Administration

Pelosi says Trump decision to roll back fair housing rule is a ‘betrayal of our nation’s founding values’

House Speaker Nancy Pelosi (D-Calif.) castigated the Trump administration Thursday for revoking an Obama-era housing rule, calling it a “shameful abdication” of the government’s responsibilities on housing desegregation.

The White House announced Thursday it will repeal the Affirmatively Furthering Fair Housing rule, which requires all jurisdictions that receive federal housing funds to come up with desegregation plans for any potential patterns of discrimination.

Instead the Department of Housing and Urban Development will replace the rule with its own policy, named Preserving Community and Neighborhood Choice. 

“The Trump Administration’s elimination of the fair housing rule is a betrayal of our nation’s founding values of equality and opportunity for all. It is a shameful abdication of our government’s responsibility to end discriminatory housing practices and to lift up our nation’s most vulnerable communities,” Pelosi said in a statement.

The speaker claimed that 50 years after the Fair Housing Act, there is still a fight for civil rights and to eliminate “our county’s legacies of redlining and racial segregation.” 

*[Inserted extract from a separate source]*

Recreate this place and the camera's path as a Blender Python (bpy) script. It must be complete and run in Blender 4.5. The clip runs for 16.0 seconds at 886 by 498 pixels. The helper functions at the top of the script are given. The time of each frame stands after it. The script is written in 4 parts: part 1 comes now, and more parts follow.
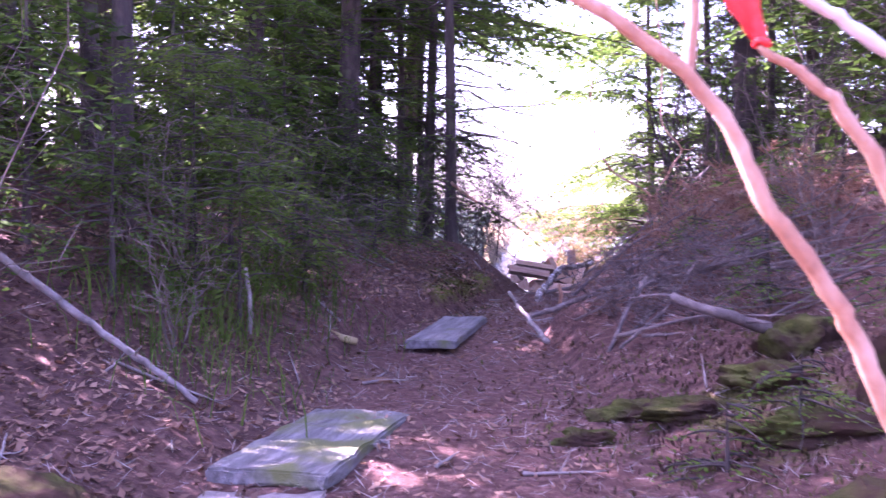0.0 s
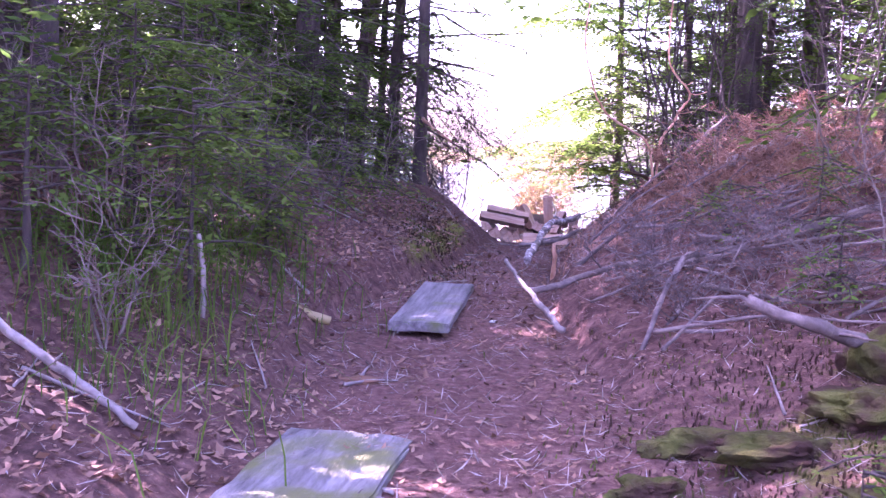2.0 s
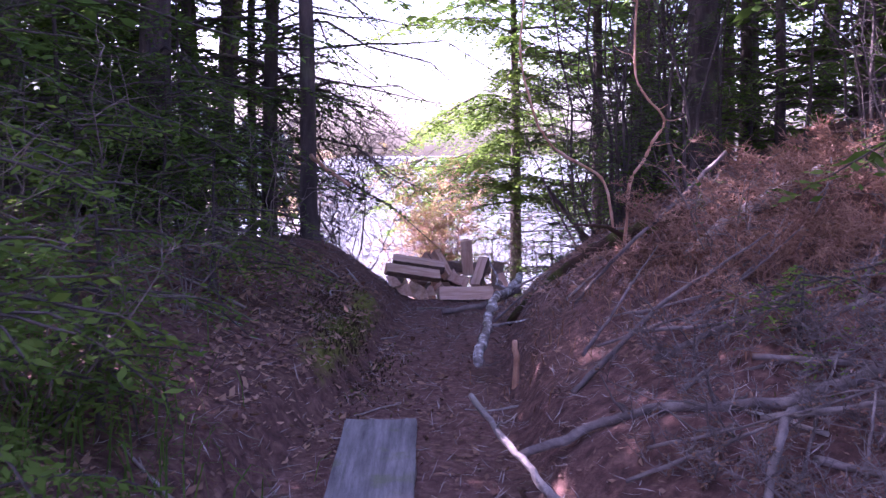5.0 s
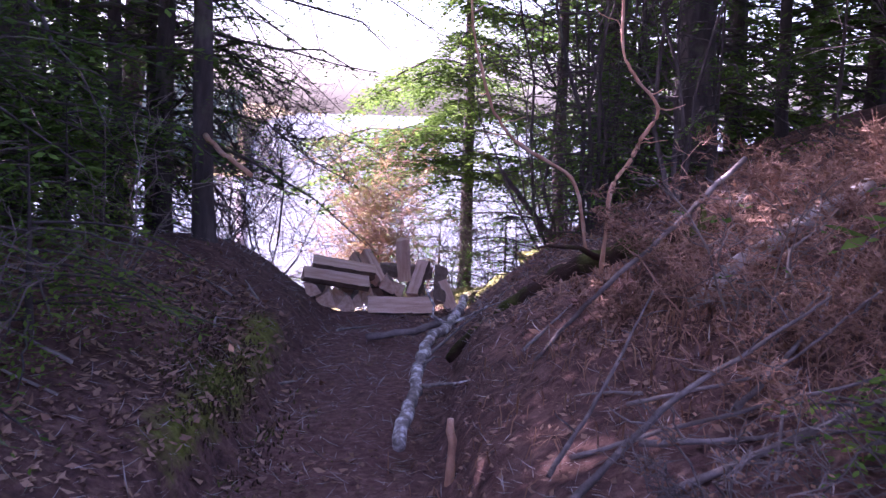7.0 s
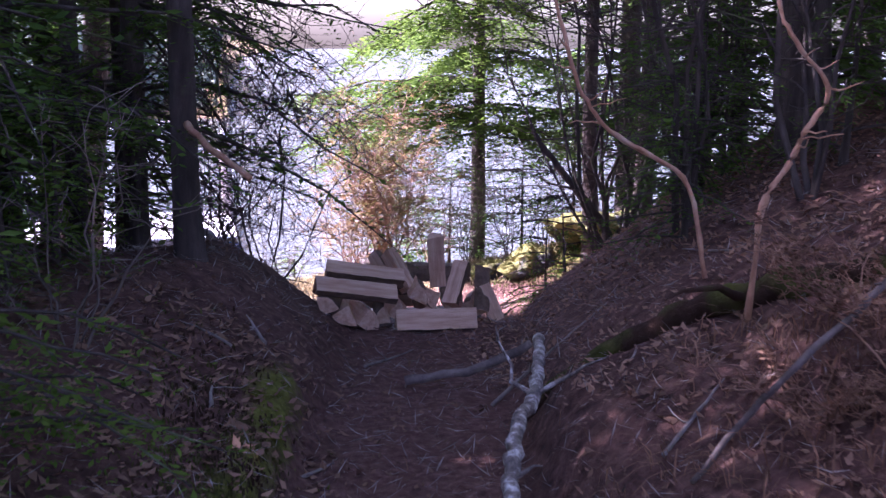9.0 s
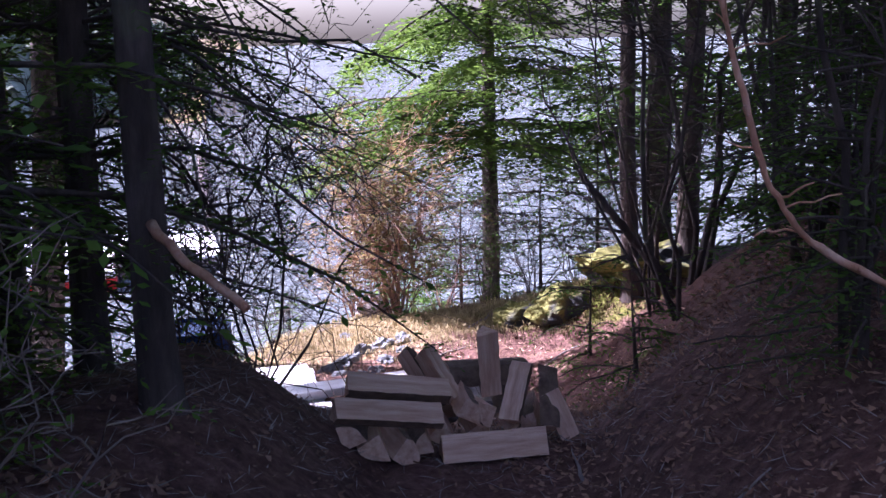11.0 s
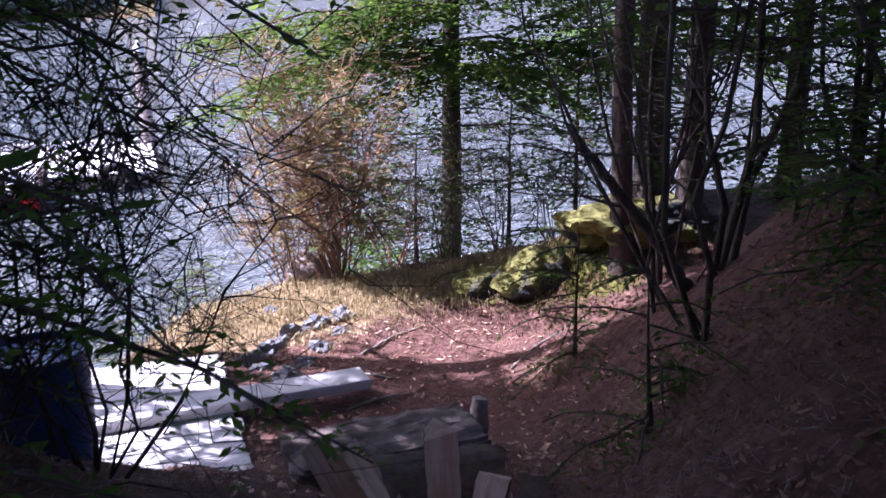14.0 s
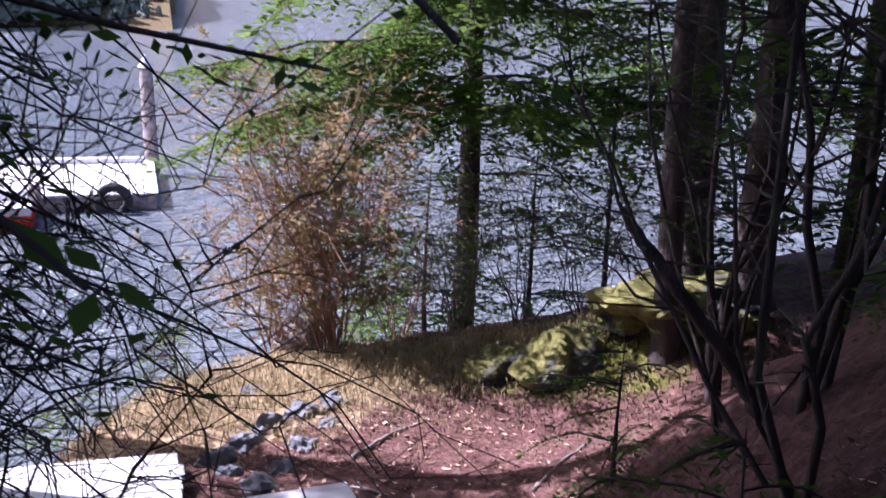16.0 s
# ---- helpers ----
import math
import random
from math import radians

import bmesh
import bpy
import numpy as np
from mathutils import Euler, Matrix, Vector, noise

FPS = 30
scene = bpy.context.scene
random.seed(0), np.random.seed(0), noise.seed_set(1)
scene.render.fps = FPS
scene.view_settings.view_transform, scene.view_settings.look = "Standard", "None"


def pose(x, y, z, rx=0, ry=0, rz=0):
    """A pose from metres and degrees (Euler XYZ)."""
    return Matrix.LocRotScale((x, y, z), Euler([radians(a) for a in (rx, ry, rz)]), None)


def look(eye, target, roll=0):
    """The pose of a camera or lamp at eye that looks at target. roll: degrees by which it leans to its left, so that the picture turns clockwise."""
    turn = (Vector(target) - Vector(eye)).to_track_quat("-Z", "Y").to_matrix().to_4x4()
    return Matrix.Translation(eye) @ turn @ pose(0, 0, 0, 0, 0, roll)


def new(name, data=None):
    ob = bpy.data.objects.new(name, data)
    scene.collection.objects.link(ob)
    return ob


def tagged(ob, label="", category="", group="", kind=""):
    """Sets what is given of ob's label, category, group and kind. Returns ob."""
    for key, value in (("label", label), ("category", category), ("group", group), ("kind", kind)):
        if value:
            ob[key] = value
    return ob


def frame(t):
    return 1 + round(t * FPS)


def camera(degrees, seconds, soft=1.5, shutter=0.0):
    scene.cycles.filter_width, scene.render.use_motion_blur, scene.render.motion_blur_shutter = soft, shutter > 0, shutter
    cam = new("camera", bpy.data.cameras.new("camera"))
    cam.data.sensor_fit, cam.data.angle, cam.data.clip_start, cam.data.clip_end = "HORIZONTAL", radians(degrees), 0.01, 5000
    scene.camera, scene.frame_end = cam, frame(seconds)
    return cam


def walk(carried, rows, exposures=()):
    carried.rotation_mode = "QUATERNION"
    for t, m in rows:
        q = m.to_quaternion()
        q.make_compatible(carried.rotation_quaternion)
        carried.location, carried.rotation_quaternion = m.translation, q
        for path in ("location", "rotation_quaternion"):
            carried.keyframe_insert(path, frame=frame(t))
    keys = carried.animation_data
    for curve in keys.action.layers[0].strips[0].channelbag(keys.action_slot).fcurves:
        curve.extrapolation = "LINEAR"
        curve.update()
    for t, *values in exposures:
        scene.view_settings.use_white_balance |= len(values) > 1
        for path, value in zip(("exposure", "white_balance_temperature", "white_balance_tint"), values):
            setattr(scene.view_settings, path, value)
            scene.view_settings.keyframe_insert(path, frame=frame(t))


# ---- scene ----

“As our nation confronts systemic racism and injustice, we will continue our struggle to secure justice for vulnerable and marginalized communities and to ensure that everyone in America, regardless of race or creed, is guaranteed access to equal opportunity and safe and fair housing,” she added. 

Pelosi also vowed to continue to work to expand housing protections with fellow Democrats, and noted that the House-passed HEROES Act includes increased funding for fair housing enforcement.

President Trump, who is trailing former Vice President Joe Biden among suburban voters in nearly all recent polling, has to appeal to that demographic, falsely claiming the presumptive Democratic nominee supports abolishing suburbs.

Trump has also taken aim at the rule itself for several weeks, tweeting in late June that the rule was “having a devastating impact on these once thriving Suburban areas.”